Ninguno de nosotros hemos elegido nuestro lugar de nacimiento. Ni tampoco las oportunidades que nos ofreció nuestro entorno social y familiar. Lo cierto es que no es fácil sobrevivir a 16 años de sistema educativo. Hoy día, muy pocas personas conservan la intuición, la autenticidad y la creatividad innata con la que nacieron. Sin embargo, al entrar en la edad adulta somos libres para decidir nuestro propio camino en la vida.
Por más que a veces la presión de la sociedad pueda ser asfixiante, nadie nos ha apuntado con una pistola a la hora de elegir nuestros estudios, optar para un determinado empleo, solicitar una hipoteca, casarnos o tener hijos. Y entonces, ¿por qué en general somos tan obedientes? ¿Por qué hacemos lo que se supone que hemos de hacer, siguiendo al pie de la letra las consignas que nos propone el sistema?

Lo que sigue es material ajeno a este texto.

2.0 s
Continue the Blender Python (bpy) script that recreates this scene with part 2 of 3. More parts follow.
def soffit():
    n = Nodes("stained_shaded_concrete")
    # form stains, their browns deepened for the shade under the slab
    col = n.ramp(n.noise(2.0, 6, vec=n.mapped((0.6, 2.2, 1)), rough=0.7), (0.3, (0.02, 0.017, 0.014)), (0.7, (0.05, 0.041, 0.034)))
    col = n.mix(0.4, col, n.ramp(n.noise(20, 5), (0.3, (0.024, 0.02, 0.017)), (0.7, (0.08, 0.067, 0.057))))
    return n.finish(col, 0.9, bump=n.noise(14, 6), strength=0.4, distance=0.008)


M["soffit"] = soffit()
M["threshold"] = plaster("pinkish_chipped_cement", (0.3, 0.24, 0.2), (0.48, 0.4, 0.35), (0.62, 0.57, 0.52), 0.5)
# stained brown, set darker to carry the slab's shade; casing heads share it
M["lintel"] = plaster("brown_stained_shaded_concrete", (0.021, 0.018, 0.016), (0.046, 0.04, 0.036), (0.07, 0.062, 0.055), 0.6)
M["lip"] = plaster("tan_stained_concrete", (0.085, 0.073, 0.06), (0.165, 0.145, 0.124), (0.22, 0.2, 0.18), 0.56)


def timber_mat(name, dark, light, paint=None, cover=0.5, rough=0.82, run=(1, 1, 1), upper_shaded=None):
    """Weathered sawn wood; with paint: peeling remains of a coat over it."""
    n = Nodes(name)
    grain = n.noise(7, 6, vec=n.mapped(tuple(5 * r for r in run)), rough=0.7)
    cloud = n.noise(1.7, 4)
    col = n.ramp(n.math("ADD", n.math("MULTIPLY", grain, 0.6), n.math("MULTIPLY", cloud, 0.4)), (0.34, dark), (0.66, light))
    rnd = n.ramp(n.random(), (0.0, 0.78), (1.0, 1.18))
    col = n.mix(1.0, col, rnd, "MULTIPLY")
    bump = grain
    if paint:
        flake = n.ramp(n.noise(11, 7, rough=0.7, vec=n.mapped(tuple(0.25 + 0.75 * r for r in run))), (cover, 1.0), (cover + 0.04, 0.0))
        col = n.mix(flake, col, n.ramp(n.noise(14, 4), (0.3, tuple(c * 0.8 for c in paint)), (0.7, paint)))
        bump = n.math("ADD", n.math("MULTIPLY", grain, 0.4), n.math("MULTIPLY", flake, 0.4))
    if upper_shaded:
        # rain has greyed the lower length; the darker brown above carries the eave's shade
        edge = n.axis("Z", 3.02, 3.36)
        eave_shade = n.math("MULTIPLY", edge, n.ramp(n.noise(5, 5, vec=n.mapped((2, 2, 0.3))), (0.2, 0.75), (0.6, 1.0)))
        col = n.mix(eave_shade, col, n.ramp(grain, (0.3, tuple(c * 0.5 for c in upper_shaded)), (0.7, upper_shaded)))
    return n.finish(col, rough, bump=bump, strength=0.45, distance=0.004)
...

La respuesta a estas incómodas preguntas es que estamos demasiado acostumbrados a recibir órdenes. Primero, de nuestros padres en casa. Luego, de los maestros en la escuela. Más tarde, de los jefes en el trabajo. Y finalmente, de los políticos en la sociedad. Parece que siempre son otros quienes señalan la dirección que han de tomar nuestras decisiones y acciones. Tanto es así que en general no utilizamos nuestra iniciativa hasta que alguien desde fuera nos dice que podemos hacerlo.
Más allá de someternos sumisamente a la autoridad o de combatirla con violencia, existe un punto intermedio cada vez más adoptado por un mayor número de ciudadanos: la “desobediencia civil”. Su definición clásica, popularizada en 1849 por el filósofo
Henry David Thoreau, alude al “acto de no acatar una norma de la que se tiene obligación de cumplimiento”. Esto es precisamente lo que hicieron, de forma pacífica, los últimos tres grandes líderes de la historia: Mahatma Gandhi (a favor de la independencia de India de Gran Bretaña), Martin Luther King (en pro de los derechos civiles para los afroamericanos en Estados Unidos) y Nelson Mandela, quien dedicó su vida para abolir la segregación racial (
apartheid) en Sudáfrica.
¿Y qué hay de nosotros, los ciudadanos de a pie? Más allá de salir a la calle y protestar, el mayor acto de desobediencia civil consiste, por un lado, en tomar las riendas de nuestra vida emocional. Para lograrlo, es esencial que nos emancipemos de las expectativas inconscientes que nuestro entorno social tiene puestas sobre nosotros. Solo así podremos seguir la voz de nuestro corazón, convirtiéndonos en quienes estamos destinados a ser.
También es fundamental que aprendamos a hacernos cargo de nosotros mismos a nivel profesional, dejando de depender económicamente de las instituciones establecidas. Madurar pasa por comprender que en realidad no necesitamos de ninguna figura de autoridad, pues en última instancia cada ser humano es el principal autor de su propia vida. Por último, es imprescindible recordarnos de tanto en tanto que la única persona a la que hemos de rendirle cuentas es aquella a la que vemos cada mañana en el espejo.